This is my "script", which is actually a C++ program:
#include <iostream>
#include <string>
using namespace std;
int main(int argc, char** argv)
{
for (int i = 1; i < argc; i ++ )
{
string dn = argv[i];
if (dn.substr(0, 5) == "rack1")
cout << "/rack1";
else if (dn.substr(0, 5) == "rack2")
cout << "/rack2";
else if (dn.substr(0, 3) == "192")
cout << "/rack1";
else if (dn.substr(0, 2) == "10")
cout << "/rack2";
else
cout << "/rack0";
cout << " ";
}
return 1;
}
So I compiled the program as mydns. It can accept many IPs and print
/rack0, /rack1, or /rack2 in a row.
e.g.,
./mydns 192.168.0.1 10.0.0.1
/rack1 rack2
(I tried other possible output, like each rack ID in one row, which
didn't help)
I configured hadoop-site.xml and add this
<property>
<name>topology.script.file.name</name>
<value>/home/my/hadoop-0.17.0/mydns</value>
</property>
The program is located at /home/my/hadoop-0.17.0.
My understanding is that "mydns" should be called by
ScriptBasedMapping.java.
I added some output to file in the mydns program and I can verify that it
is actually being called, with an input parameter something like
"192.168.0.1 192.168.0.10 10.0.0.5".
However, when I ran ./bin/hadoop fsck, it still tells me that there is
only one rack in the system, and MapReduce program will immediately fail
because some "topology initialization error" (I could find the exact text
any more).
Thanks
Yunhong
On Thu, 3 Jul 2008, Devaraj Das wrote:
This is strange. If you don't mind, pls send the script to me.

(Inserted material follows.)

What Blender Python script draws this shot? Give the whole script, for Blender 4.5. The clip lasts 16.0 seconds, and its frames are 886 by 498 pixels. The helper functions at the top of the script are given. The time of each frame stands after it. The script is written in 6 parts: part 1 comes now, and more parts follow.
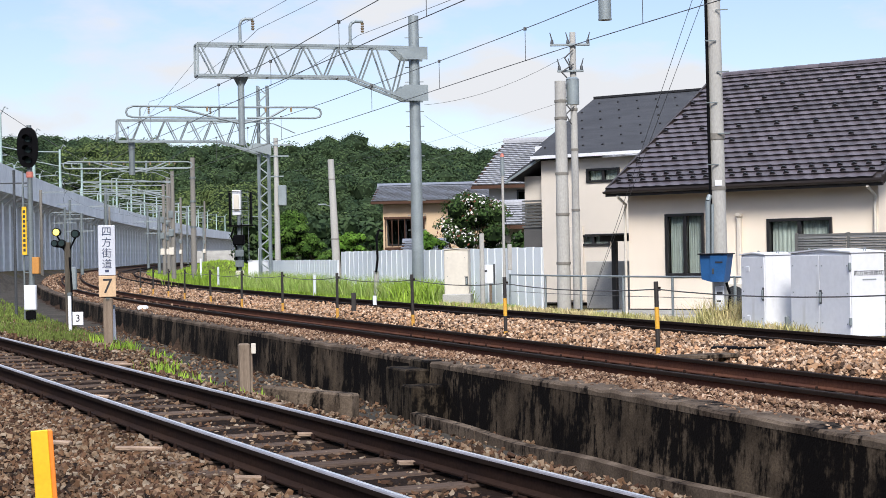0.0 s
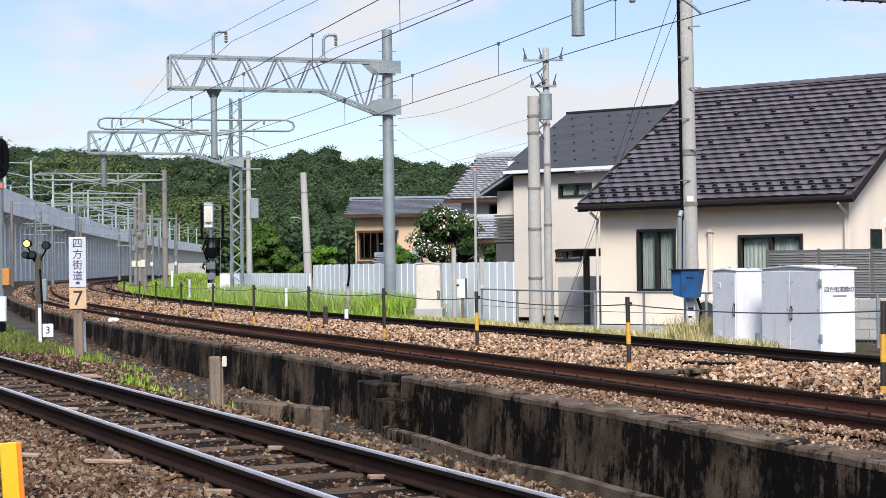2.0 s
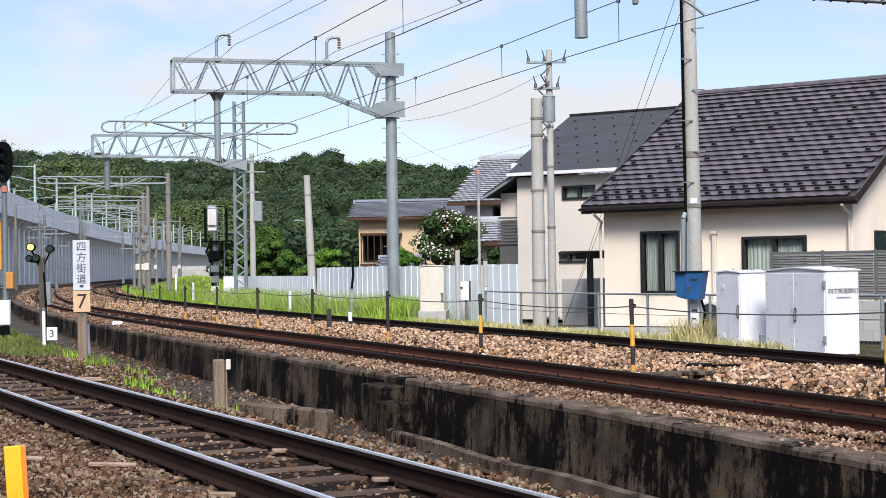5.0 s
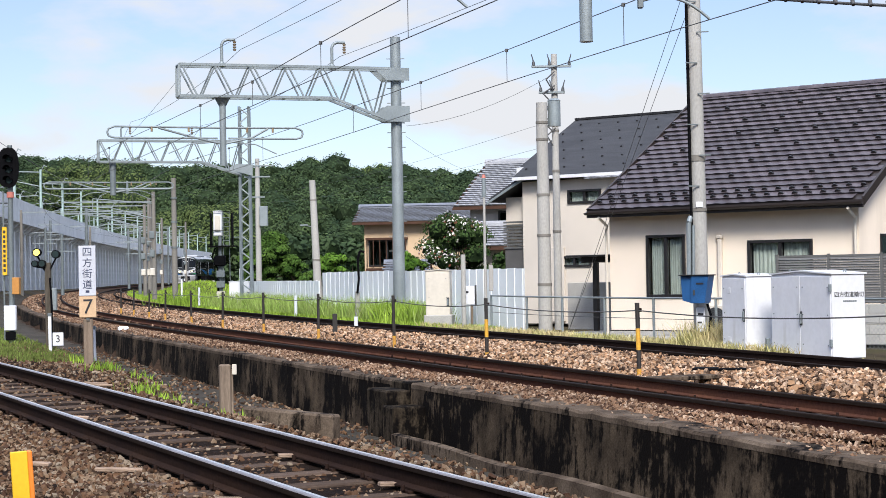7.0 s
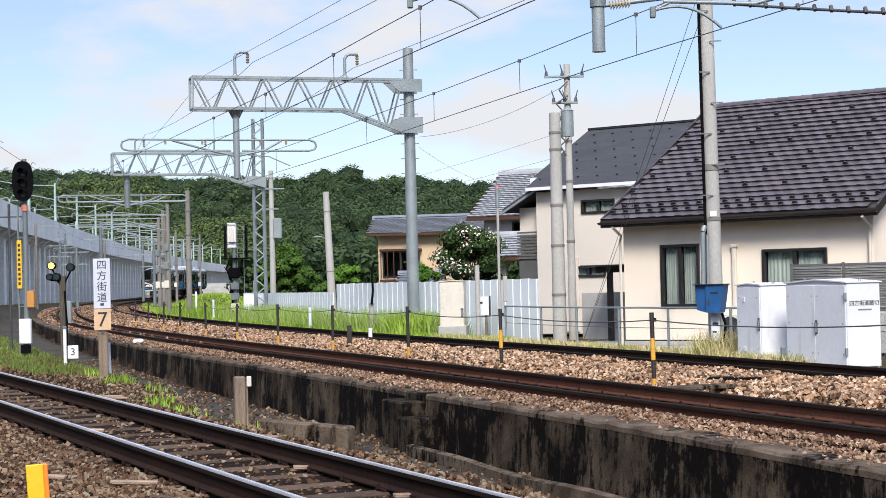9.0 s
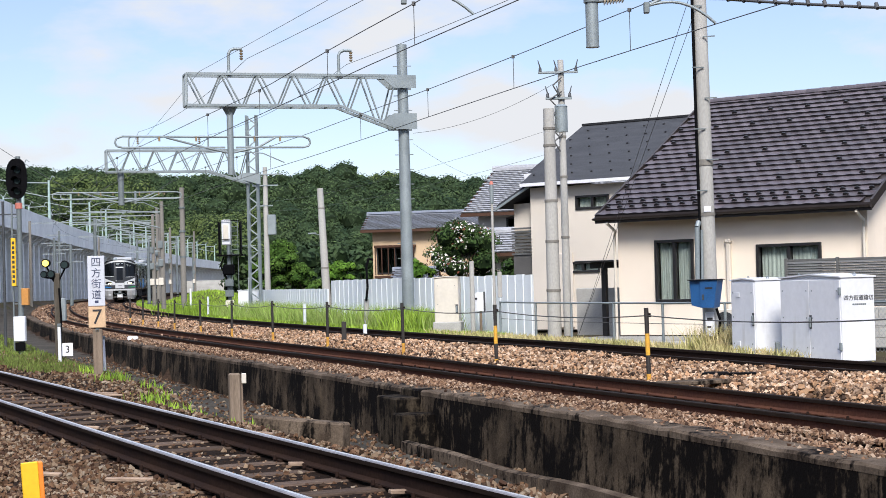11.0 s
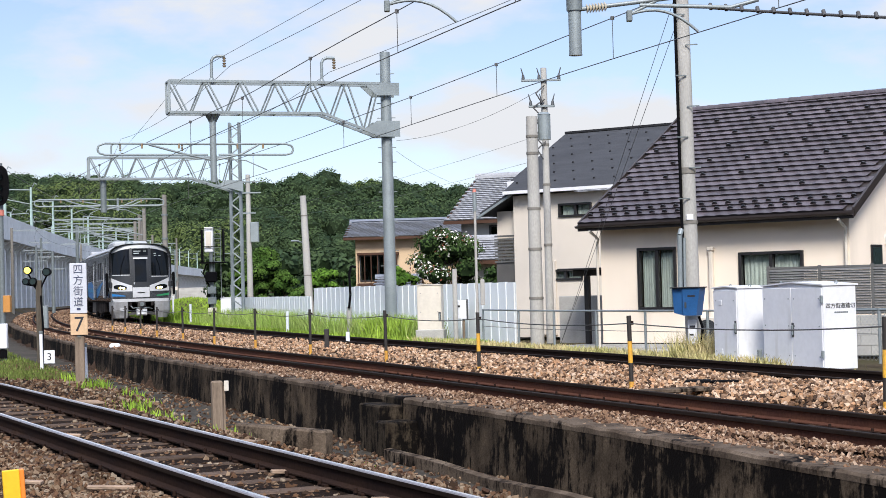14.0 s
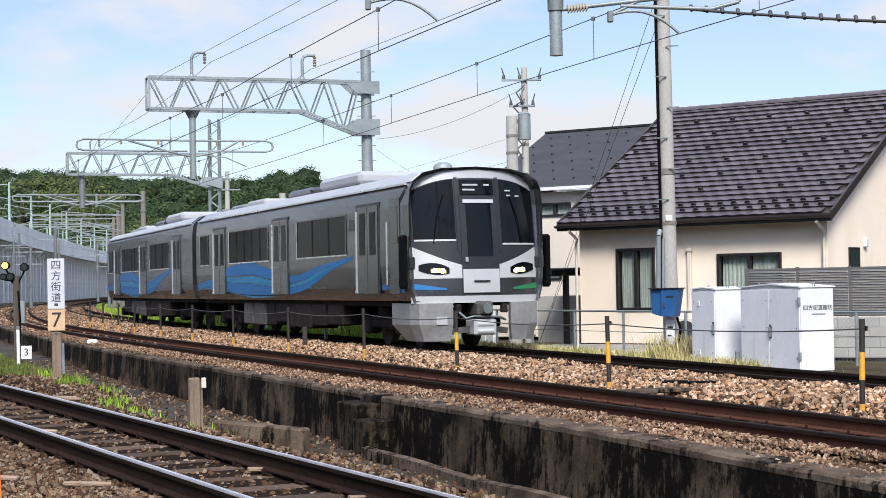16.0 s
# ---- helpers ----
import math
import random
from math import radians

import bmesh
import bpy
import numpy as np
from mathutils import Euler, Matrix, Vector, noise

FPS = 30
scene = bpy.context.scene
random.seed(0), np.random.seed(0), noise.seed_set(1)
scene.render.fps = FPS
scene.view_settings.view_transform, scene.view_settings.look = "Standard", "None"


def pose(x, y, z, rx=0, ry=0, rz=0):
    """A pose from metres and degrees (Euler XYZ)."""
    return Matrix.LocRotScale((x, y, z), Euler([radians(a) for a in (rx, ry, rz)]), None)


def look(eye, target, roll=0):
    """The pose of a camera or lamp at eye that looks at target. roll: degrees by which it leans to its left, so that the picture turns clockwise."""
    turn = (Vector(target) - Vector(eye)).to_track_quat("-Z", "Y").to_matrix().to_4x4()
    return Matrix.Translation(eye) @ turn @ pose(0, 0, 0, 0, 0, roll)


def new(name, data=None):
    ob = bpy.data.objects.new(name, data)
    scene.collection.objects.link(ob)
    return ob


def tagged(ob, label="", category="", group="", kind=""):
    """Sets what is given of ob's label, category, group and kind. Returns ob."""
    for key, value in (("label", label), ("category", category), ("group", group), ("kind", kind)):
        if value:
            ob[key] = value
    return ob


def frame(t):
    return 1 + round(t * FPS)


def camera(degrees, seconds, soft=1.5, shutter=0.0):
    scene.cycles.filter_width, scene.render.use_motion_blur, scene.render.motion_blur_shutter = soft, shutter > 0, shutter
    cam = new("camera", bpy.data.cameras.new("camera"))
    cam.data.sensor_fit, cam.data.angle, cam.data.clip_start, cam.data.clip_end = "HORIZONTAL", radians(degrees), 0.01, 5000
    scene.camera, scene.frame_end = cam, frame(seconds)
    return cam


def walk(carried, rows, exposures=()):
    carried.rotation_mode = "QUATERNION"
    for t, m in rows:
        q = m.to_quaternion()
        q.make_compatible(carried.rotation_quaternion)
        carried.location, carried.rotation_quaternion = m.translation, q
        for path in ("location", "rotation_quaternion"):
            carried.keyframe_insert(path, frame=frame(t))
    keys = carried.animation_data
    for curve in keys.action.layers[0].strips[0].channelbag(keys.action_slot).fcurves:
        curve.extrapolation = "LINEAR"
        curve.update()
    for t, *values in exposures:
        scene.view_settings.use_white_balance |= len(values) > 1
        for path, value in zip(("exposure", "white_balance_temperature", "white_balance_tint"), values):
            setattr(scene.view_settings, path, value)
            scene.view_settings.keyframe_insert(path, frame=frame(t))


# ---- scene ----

-----Original Message-----
From: Yunhong Gu1 [mailto:[EMAIL PROTECTED]
Sent: Thursday, July 03, 2008 9:49 AM
To: core-user@hadoop.apache.org
Subject: topology.script.file.name
Hello,
I have been trying to figure out how to configure rack
awareness. I have written a script that reads a list of IPs
or host names and return a list of rack IDs of the same number.
This is my script running:
$./mydns 192.168.1.1 192.168.2.1
/rack0 /rack1
I specified the path of this script to
topology.script.file.name. I verified that this script was
called by Hadoop and I could see the input (up to 21 IPs in my case).
However, it seems the output of my script is not correct and
Hadoop cannot use it to get the correct topology (only 1 rack
is found by Hadoop no matter how I change the format of the output).
Please advise if you know how to do this.
Thanks
Yunhong